-- Start of Input data --

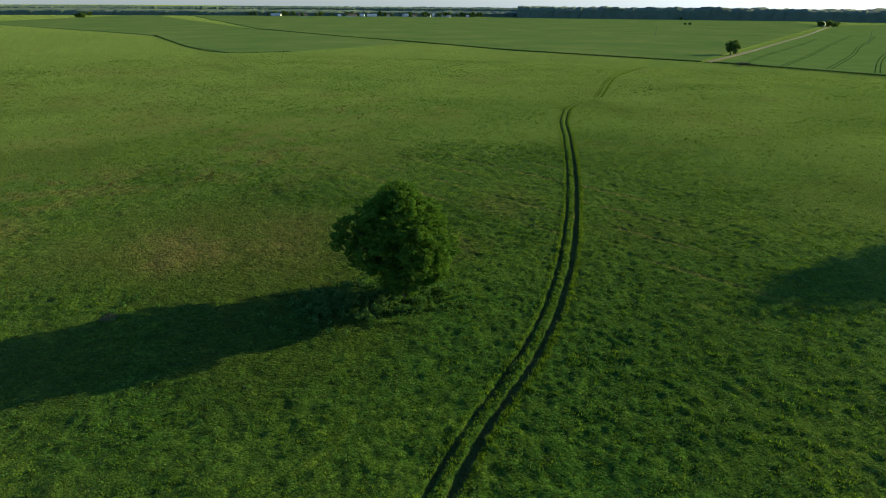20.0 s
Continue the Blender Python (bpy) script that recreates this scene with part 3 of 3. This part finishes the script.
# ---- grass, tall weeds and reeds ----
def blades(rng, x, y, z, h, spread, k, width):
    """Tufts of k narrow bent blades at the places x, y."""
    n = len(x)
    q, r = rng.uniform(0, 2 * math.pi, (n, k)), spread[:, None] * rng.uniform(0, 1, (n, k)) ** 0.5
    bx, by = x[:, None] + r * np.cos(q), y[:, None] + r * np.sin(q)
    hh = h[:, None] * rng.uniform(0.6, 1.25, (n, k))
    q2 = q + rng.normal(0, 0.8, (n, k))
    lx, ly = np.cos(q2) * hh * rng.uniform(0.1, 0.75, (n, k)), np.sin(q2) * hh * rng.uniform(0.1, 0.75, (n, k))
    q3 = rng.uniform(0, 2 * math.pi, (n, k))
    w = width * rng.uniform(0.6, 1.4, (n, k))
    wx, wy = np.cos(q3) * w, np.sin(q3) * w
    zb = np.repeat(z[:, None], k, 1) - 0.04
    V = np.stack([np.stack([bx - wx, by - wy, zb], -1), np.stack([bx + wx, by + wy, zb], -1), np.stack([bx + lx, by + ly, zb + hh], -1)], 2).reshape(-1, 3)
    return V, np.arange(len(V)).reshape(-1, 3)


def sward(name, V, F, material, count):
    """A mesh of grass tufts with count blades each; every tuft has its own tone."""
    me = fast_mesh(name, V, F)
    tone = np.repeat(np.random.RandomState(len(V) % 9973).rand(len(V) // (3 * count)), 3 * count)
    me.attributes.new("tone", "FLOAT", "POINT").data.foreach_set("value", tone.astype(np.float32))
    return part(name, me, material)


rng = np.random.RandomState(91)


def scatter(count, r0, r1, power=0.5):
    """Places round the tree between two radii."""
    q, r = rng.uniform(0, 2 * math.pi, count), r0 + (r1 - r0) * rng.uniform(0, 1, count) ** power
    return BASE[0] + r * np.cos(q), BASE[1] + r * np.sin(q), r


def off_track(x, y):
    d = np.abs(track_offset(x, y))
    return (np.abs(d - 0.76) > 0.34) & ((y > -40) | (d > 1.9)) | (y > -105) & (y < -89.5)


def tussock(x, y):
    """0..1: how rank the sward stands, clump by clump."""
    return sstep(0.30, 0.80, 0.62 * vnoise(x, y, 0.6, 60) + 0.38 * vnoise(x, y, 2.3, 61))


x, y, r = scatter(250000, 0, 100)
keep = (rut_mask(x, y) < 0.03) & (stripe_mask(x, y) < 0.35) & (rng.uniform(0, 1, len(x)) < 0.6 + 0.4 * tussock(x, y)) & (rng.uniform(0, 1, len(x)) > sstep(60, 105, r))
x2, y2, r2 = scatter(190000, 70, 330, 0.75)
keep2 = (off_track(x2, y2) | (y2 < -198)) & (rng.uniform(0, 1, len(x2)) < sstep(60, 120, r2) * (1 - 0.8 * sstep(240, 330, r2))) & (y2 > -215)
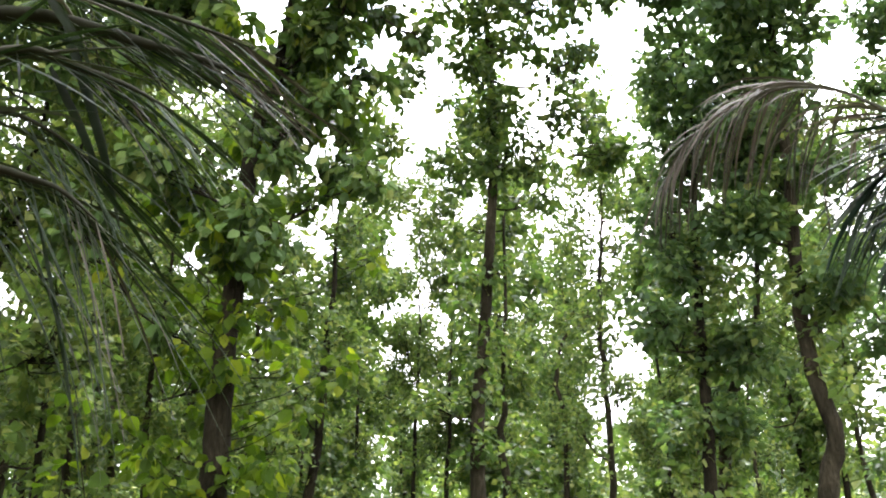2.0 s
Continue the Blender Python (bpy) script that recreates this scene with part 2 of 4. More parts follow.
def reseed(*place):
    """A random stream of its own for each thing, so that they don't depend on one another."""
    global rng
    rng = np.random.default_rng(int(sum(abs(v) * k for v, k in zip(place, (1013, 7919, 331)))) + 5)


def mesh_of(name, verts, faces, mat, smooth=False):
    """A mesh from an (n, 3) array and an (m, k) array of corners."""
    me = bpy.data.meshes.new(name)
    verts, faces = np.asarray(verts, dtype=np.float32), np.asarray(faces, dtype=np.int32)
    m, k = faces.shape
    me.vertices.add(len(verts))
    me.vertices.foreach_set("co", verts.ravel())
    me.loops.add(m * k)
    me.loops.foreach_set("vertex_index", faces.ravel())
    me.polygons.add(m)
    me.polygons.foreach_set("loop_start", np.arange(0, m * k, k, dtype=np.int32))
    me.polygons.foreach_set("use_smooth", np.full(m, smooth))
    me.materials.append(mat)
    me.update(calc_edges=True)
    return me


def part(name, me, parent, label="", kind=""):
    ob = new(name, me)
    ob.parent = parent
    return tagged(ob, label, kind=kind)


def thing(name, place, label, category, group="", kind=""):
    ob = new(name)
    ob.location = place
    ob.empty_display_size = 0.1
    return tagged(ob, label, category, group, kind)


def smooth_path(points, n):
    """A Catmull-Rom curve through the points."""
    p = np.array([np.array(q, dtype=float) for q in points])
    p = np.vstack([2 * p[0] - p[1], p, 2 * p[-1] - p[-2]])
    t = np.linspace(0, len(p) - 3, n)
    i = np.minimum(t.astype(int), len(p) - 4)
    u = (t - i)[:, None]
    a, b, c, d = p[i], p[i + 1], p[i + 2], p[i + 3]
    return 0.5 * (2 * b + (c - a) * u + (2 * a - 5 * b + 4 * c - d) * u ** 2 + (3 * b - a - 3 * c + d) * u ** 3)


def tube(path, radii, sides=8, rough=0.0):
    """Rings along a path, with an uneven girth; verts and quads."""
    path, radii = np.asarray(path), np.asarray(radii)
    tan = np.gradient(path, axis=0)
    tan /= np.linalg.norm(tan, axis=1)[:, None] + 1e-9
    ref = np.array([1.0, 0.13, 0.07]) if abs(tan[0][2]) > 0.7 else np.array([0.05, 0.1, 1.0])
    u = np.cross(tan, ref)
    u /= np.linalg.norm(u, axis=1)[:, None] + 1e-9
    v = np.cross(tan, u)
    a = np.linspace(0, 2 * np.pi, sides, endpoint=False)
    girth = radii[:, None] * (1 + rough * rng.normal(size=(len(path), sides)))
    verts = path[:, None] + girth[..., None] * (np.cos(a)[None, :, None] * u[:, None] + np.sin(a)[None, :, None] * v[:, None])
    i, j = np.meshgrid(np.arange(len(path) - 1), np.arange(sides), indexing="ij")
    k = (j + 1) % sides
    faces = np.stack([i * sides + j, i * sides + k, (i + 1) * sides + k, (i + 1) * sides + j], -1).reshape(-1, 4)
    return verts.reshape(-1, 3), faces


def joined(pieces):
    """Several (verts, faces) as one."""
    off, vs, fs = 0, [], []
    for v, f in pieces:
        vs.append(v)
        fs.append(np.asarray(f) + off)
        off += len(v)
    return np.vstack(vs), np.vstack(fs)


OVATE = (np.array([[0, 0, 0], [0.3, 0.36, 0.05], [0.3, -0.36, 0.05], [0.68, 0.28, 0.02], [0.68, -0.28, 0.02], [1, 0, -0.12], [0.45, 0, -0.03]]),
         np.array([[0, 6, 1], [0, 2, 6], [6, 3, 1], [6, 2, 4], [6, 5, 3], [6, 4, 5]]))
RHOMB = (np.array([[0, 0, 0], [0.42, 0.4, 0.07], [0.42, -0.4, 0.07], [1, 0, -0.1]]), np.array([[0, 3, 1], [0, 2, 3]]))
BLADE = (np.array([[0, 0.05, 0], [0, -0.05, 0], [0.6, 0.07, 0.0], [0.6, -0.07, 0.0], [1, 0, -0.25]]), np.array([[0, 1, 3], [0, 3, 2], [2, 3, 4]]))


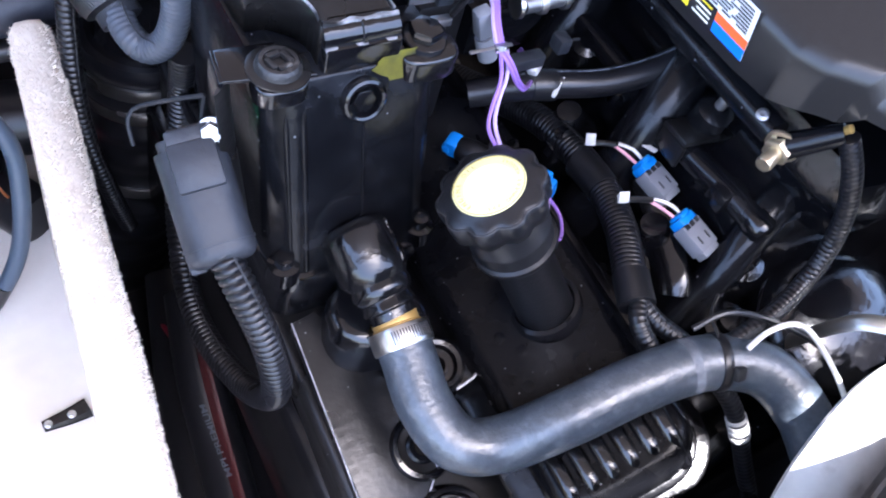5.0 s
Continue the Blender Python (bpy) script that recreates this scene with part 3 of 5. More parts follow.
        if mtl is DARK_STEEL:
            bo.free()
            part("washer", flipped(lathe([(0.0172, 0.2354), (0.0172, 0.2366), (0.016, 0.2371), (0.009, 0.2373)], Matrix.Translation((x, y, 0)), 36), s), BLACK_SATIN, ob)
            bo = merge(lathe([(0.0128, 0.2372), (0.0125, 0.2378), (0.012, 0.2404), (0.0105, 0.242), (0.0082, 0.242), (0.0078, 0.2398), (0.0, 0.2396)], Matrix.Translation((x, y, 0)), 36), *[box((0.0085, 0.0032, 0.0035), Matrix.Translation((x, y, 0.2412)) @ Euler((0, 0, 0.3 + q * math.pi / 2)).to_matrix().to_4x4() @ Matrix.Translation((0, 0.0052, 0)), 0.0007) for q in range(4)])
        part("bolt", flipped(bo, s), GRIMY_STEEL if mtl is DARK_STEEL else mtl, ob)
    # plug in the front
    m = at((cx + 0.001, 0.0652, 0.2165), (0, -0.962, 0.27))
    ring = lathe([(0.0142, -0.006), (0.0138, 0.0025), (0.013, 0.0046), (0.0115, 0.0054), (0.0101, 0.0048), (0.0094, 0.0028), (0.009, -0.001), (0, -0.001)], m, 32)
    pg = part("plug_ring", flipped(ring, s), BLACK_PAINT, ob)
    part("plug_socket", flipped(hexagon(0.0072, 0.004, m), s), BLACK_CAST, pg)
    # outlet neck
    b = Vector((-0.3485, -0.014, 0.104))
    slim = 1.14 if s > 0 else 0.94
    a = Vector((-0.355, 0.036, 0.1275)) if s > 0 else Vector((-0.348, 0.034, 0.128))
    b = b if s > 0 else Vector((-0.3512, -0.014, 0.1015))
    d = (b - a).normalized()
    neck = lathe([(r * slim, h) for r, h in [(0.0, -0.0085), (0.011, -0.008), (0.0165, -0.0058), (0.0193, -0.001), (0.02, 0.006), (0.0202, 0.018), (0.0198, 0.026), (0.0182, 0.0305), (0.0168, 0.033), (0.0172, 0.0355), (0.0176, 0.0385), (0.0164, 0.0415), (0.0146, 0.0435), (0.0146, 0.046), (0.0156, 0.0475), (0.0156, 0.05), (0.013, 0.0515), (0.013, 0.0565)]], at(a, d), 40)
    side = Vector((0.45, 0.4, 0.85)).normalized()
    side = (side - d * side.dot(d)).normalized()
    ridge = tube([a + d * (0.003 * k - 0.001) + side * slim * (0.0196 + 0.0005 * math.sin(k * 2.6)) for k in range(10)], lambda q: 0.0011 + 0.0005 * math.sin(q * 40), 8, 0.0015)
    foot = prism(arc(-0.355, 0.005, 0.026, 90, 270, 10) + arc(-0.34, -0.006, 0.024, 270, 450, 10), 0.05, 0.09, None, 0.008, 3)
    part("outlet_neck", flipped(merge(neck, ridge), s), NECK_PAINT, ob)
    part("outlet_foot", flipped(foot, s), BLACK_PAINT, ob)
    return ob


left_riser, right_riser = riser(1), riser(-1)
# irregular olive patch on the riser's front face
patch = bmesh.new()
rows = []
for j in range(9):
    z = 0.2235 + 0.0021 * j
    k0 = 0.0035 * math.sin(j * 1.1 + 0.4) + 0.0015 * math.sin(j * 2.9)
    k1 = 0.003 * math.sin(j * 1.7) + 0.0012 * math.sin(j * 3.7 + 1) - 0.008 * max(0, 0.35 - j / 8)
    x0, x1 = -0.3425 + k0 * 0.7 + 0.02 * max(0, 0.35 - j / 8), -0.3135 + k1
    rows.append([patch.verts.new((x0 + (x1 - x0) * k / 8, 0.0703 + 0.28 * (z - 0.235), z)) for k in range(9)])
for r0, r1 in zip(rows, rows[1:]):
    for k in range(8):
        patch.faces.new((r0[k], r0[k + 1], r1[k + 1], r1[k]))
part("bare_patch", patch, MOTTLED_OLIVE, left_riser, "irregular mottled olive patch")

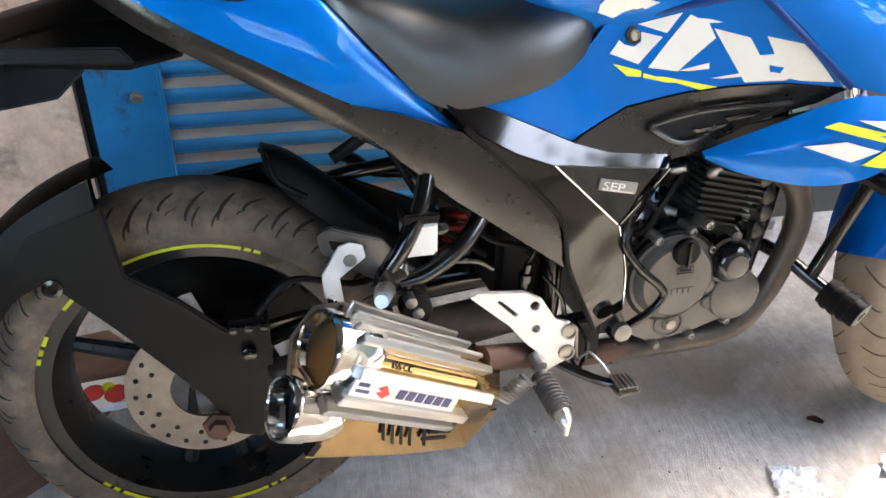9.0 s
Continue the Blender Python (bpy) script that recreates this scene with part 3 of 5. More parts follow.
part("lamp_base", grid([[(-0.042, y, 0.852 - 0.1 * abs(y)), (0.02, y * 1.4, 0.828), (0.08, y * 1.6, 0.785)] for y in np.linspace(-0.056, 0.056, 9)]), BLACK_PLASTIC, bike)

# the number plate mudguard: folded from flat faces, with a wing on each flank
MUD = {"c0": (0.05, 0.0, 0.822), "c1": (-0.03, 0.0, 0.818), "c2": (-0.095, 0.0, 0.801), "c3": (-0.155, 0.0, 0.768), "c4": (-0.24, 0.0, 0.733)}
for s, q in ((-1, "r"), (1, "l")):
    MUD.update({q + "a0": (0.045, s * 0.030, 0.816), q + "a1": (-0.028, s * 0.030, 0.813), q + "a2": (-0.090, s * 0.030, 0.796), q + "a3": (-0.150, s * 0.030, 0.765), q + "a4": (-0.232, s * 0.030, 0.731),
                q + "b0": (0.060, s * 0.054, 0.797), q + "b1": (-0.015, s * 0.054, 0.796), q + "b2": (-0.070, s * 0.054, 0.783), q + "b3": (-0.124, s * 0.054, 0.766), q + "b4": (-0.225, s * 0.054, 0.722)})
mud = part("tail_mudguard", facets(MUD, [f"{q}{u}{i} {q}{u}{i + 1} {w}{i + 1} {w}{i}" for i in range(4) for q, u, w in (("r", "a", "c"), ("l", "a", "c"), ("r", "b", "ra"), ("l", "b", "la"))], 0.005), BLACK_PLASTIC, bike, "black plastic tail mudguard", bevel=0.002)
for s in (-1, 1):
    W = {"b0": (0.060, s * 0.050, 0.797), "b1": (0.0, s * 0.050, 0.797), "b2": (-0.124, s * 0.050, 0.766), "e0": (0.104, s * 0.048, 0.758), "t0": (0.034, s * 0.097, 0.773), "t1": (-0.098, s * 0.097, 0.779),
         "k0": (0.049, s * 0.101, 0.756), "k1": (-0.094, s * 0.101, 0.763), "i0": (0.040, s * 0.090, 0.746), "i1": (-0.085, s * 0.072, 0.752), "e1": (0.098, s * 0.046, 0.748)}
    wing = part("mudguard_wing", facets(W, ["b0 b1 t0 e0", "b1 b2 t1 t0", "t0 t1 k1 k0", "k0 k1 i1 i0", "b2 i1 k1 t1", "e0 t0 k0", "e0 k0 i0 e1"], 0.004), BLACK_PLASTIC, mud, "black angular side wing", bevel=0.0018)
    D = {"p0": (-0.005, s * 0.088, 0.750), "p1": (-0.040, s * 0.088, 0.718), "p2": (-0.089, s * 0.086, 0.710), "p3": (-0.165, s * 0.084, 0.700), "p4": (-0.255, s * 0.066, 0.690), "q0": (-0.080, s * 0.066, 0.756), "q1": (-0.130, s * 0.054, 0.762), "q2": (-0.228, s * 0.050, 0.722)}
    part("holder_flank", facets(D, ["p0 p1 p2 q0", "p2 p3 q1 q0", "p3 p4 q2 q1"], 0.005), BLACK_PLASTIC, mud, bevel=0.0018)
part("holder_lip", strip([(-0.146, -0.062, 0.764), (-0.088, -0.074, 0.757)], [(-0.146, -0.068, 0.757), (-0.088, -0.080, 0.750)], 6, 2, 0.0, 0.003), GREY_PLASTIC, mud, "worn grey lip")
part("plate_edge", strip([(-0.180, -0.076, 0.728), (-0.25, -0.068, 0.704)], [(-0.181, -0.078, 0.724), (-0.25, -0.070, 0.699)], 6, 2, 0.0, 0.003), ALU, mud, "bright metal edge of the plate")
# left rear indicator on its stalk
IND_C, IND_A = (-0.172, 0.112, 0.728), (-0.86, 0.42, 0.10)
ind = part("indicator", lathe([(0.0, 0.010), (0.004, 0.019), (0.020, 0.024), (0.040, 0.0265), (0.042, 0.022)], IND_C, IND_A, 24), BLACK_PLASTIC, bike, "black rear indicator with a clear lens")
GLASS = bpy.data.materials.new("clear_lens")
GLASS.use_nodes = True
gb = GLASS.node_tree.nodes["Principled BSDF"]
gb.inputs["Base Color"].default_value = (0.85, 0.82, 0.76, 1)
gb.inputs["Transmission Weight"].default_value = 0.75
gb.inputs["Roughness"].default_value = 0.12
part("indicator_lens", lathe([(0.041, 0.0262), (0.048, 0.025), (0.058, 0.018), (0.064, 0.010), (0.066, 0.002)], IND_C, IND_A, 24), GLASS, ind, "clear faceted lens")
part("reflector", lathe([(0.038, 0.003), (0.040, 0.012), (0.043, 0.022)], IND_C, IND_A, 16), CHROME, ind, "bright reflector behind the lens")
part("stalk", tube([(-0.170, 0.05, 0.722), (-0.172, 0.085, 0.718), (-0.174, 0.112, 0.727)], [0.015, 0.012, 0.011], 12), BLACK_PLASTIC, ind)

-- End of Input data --

→ Work to be completed:
Only the lines from the start of the records above through the line containing "return V, np.arange(len(V)).reshape(-1, 3)" should be returned, exactly and with both ends, please; the pictures stay out.

→ Answer:
20.0 s
Continue the Blender Python (bpy) script that recreates this scene with part 3 of 3. This part finishes the script.
# ---- grass, tall weeds and reeds ----
def blades(rng, x, y, z, h, spread, k, width):
    """Tufts of k narrow bent blades at the places x, y."""
    n = len(x)
    q, r = rng.uniform(0, 2 * math.pi, (n, k)), spread[:, None] * rng.uniform(0, 1, (n, k)) ** 0.5
    bx, by = x[:, None] + r * np.cos(q), y[:, None] + r * np.sin(q)
    hh = h[:, None] * rng.uniform(0.6, 1.25, (n, k))
    q2 = q + rng.normal(0, 0.8, (n, k))
    lx, ly = np.cos(q2) * hh * rng.uniform(0.1, 0.75, (n, k)), np.sin(q2) * hh * rng.uniform(0.1, 0.75, (n, k))
    q3 = rng.uniform(0, 2 * math.pi, (n, k))
    w = width * rng.uniform(0.6, 1.4, (n, k))
    wx, wy = np.cos(q3) * w, np.sin(q3) * w
    zb = np.repeat(z[:, None], k, 1) - 0.04
    V = np.stack([np.stack([bx - wx, by - wy, zb], -1), np.stack([bx + wx, by + wy, zb], -1), np.stack([bx + lx, by + ly, zb + hh], -1)], 2).reshape(-1, 3)
    return V, np.arange(len(V)).reshape(-1, 3)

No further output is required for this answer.